Pull every line containing "Continue" from the entries.

* BEGIN DATA ROWS *

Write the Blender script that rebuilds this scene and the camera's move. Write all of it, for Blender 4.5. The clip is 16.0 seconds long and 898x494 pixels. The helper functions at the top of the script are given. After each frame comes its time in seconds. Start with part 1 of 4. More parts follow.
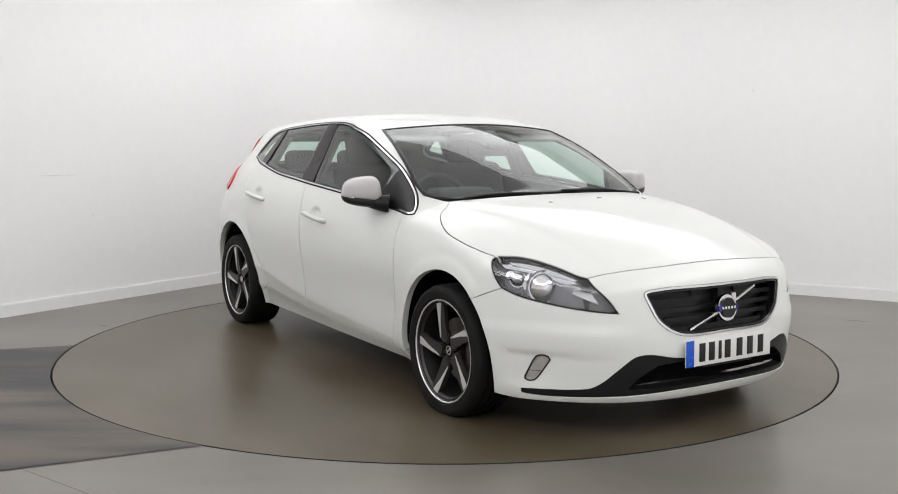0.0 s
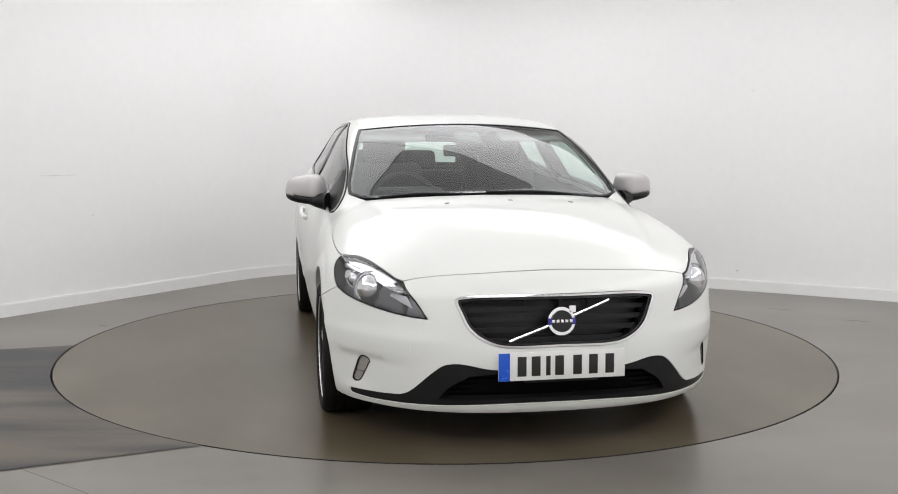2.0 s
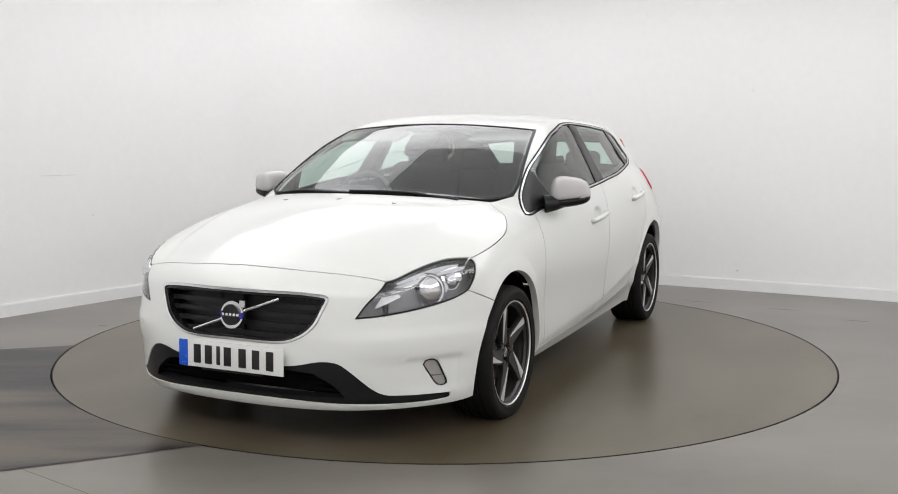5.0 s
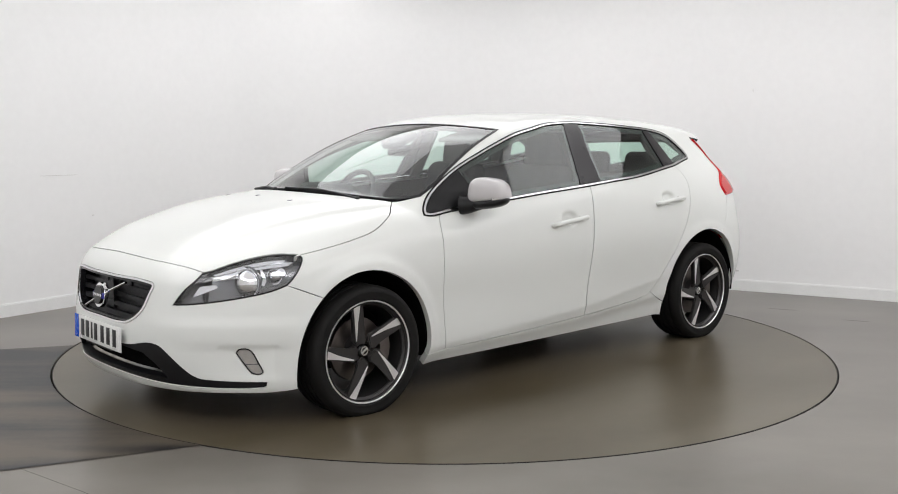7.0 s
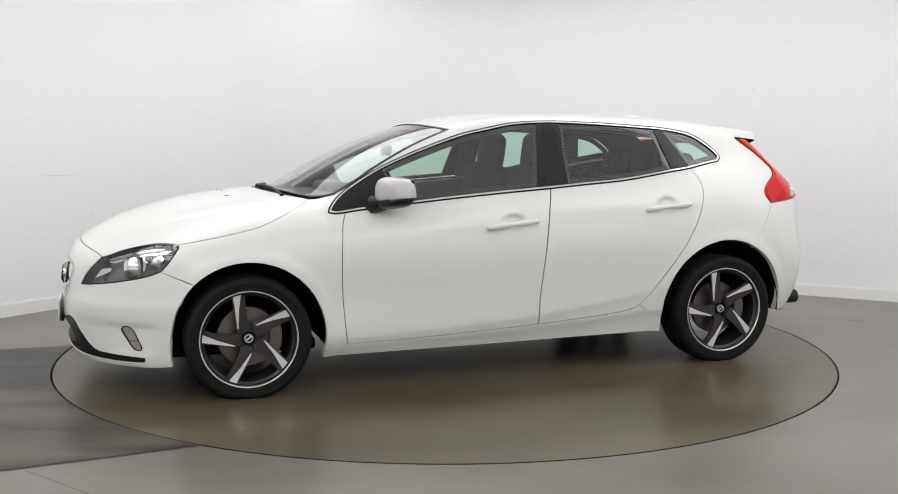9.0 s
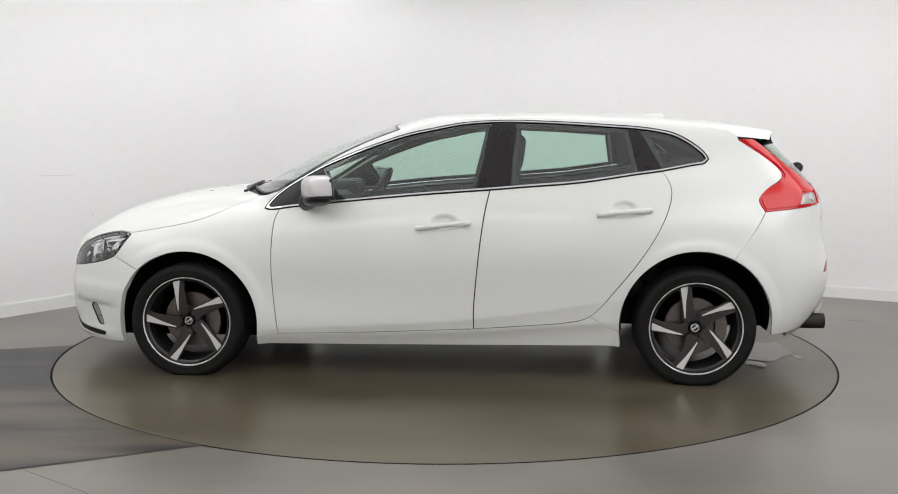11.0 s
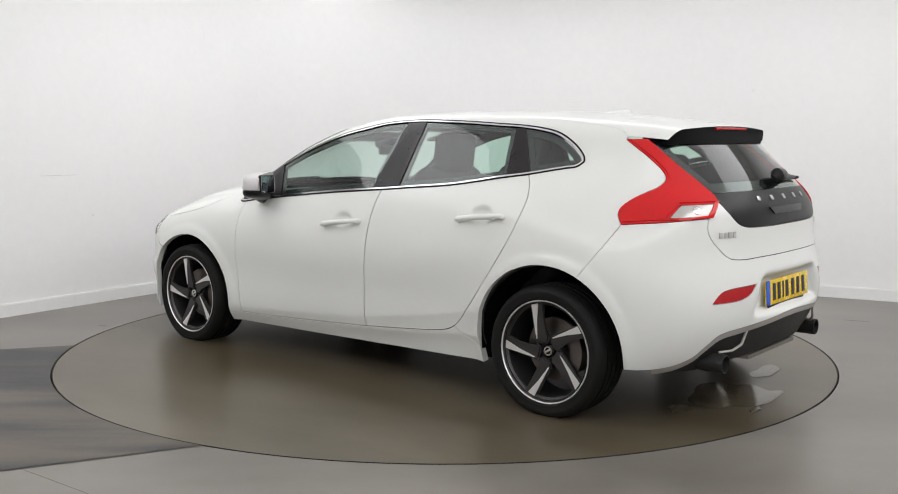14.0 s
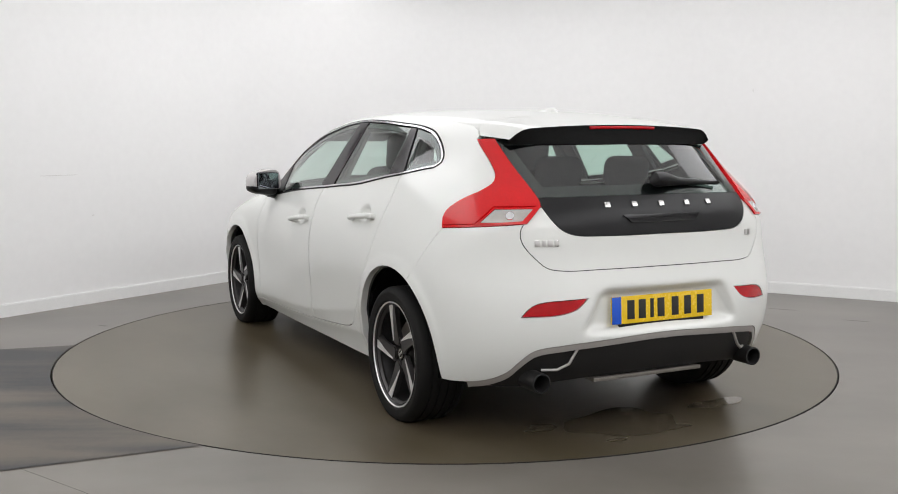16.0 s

* END DATA ROWS *
* BEGIN DATA ROWS *

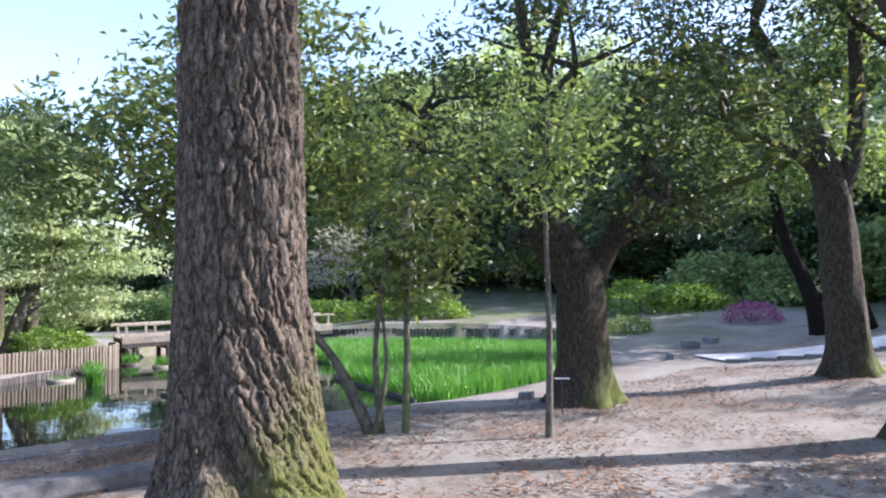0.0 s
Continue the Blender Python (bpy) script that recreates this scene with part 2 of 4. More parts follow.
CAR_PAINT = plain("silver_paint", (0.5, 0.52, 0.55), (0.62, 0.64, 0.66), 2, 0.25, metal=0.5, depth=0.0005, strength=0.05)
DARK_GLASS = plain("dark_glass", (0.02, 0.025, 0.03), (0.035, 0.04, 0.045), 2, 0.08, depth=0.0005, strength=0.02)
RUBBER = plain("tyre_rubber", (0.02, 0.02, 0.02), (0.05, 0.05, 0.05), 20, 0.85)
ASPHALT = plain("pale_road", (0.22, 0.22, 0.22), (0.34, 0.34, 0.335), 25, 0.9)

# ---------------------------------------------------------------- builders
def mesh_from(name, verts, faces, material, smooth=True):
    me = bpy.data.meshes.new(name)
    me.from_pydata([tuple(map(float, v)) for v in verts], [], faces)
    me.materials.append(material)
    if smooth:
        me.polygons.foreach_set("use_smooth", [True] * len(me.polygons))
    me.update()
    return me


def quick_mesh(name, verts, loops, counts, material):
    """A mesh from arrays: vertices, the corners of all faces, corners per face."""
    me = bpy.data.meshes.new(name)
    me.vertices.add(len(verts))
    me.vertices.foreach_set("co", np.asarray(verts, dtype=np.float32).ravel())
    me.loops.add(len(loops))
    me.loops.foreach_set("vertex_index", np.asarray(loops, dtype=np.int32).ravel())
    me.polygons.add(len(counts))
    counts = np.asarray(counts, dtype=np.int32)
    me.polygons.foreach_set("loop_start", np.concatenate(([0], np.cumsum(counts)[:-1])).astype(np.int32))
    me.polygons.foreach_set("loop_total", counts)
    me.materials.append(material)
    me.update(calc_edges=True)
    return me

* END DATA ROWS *
* BEGIN DATA ROWS *

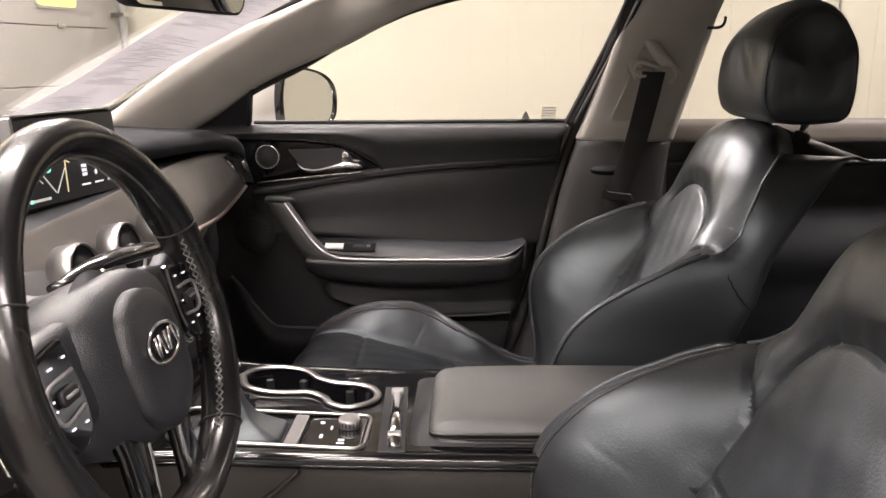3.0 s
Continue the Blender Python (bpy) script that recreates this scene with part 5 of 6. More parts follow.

* END DATA ROWS *

CORRECT RESPONSE
Continue the Blender Python (bpy) script that recreates this scene with part 2 of 4. More parts follow.
Continue the Blender Python (bpy) script that recreates this scene with part 5 of 6. More parts follow.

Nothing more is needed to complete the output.